Problem details:
From the listing below, extract every line in which the word "curve" appears.

Data extract:

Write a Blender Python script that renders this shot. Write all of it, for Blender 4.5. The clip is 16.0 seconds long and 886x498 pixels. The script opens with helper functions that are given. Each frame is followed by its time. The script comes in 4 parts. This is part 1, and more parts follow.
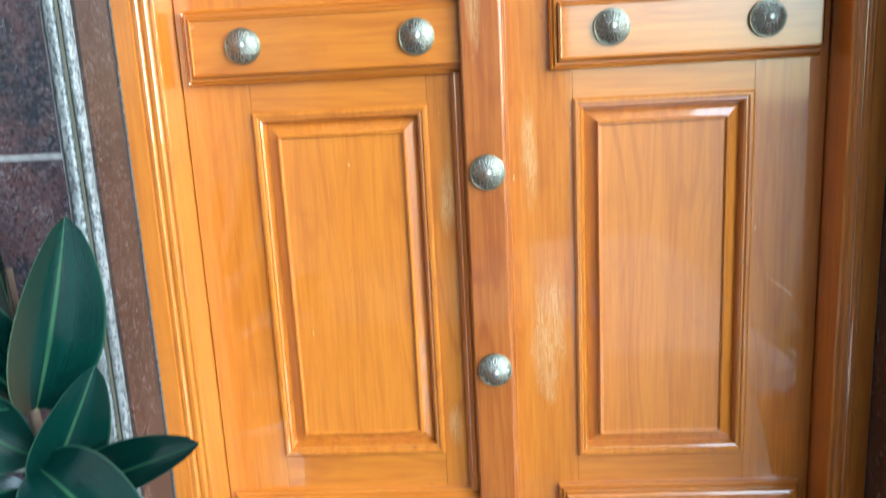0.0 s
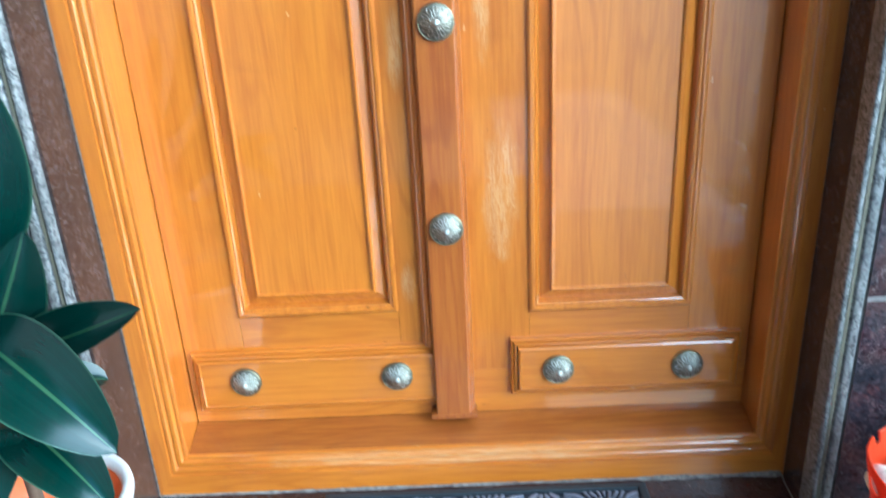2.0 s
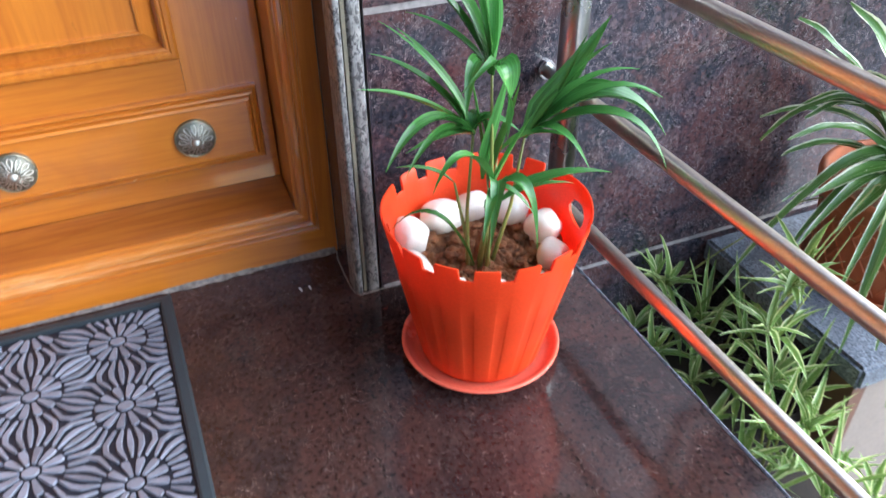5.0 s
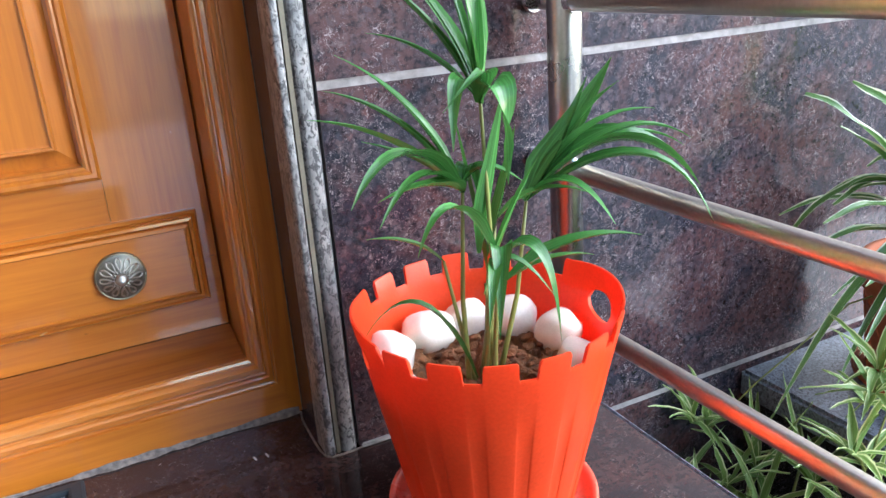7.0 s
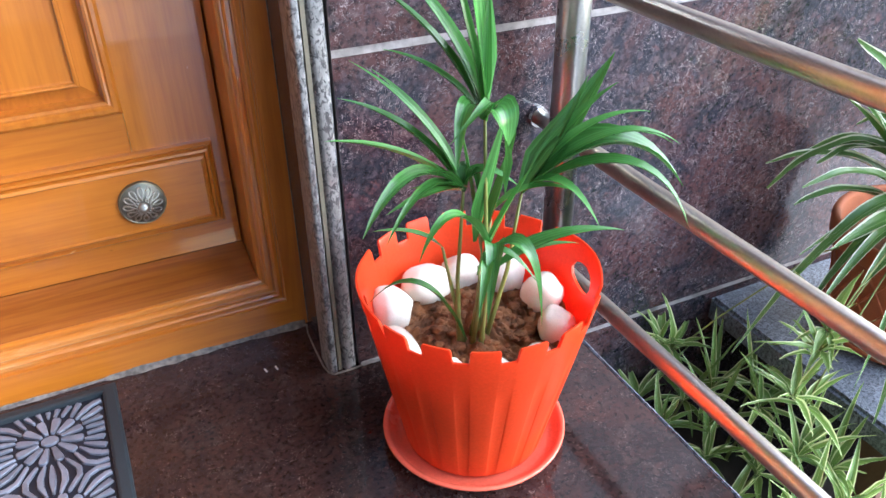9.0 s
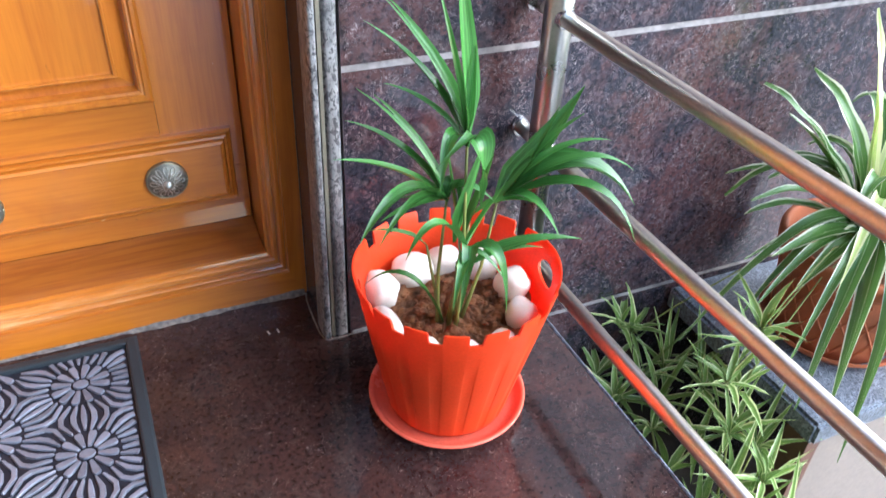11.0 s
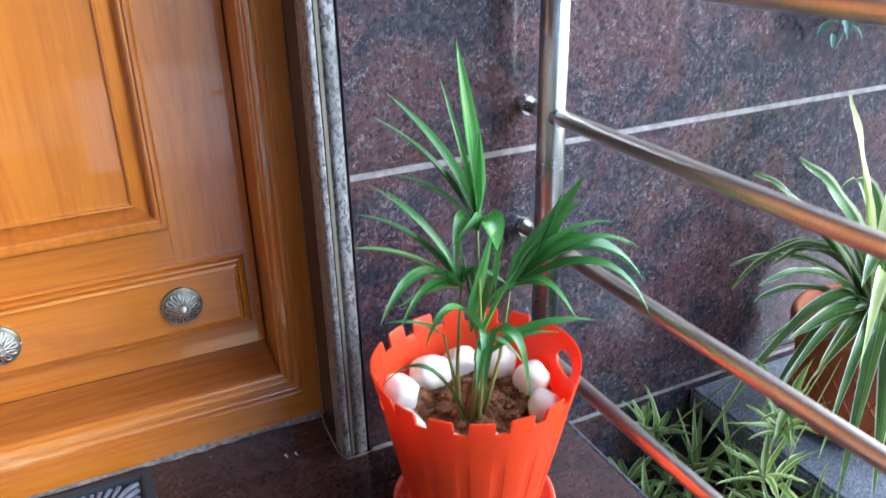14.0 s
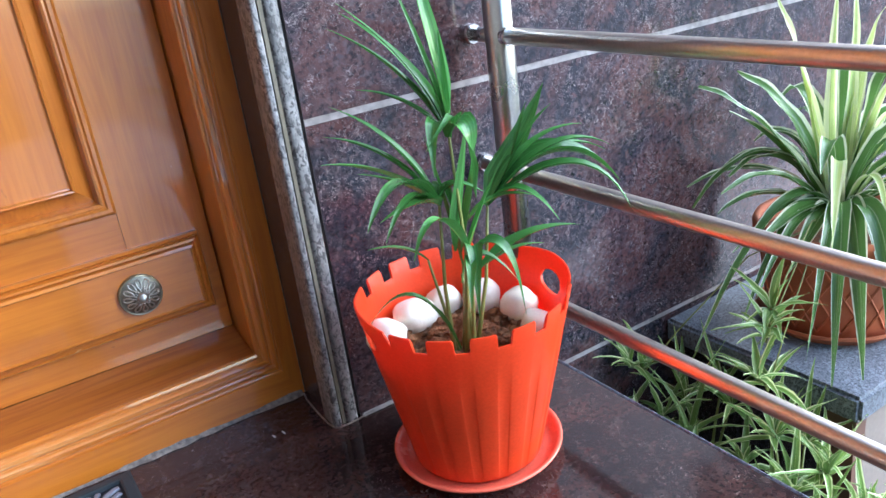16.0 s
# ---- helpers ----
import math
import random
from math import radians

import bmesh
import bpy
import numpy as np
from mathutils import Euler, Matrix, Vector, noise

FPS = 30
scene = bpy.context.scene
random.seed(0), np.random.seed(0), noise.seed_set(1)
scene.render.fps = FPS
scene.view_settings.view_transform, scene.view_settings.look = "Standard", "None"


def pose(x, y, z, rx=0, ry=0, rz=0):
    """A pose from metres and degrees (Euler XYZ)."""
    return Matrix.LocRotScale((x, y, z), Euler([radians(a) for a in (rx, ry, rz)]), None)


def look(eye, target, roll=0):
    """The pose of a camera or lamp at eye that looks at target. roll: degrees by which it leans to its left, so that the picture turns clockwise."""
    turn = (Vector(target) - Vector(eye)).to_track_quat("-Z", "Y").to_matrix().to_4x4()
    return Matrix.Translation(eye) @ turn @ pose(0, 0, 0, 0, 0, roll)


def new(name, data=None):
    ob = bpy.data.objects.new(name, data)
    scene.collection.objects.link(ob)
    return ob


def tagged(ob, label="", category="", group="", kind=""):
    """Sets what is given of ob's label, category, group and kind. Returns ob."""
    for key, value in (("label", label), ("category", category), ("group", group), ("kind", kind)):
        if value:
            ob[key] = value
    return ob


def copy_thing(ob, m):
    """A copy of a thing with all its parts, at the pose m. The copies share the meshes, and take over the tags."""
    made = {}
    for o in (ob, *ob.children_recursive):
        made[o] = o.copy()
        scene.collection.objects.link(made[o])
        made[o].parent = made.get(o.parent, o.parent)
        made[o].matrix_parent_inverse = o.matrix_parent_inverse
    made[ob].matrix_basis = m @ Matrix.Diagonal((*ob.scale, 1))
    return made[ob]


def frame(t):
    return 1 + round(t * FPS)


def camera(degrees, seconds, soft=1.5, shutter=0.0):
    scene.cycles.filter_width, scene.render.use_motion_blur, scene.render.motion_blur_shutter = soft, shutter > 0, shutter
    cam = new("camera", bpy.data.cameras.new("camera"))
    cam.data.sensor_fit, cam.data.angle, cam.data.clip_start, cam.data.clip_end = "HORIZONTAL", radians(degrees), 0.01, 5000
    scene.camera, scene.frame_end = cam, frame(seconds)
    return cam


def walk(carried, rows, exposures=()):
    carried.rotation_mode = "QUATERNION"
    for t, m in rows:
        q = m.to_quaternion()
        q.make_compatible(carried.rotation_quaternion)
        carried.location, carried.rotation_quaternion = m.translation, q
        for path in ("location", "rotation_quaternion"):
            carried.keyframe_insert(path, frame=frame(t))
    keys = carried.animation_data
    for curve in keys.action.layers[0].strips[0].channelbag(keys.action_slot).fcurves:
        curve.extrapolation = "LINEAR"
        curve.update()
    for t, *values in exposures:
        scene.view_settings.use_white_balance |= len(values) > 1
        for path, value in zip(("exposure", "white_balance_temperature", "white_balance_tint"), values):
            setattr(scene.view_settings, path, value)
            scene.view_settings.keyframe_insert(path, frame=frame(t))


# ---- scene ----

Correct result:
    for curve in keys.action.layers[0].strips[0].channelbag(keys.action_slot).fcurves:
        curve.extrapolation = "LINEAR"
        curve.update()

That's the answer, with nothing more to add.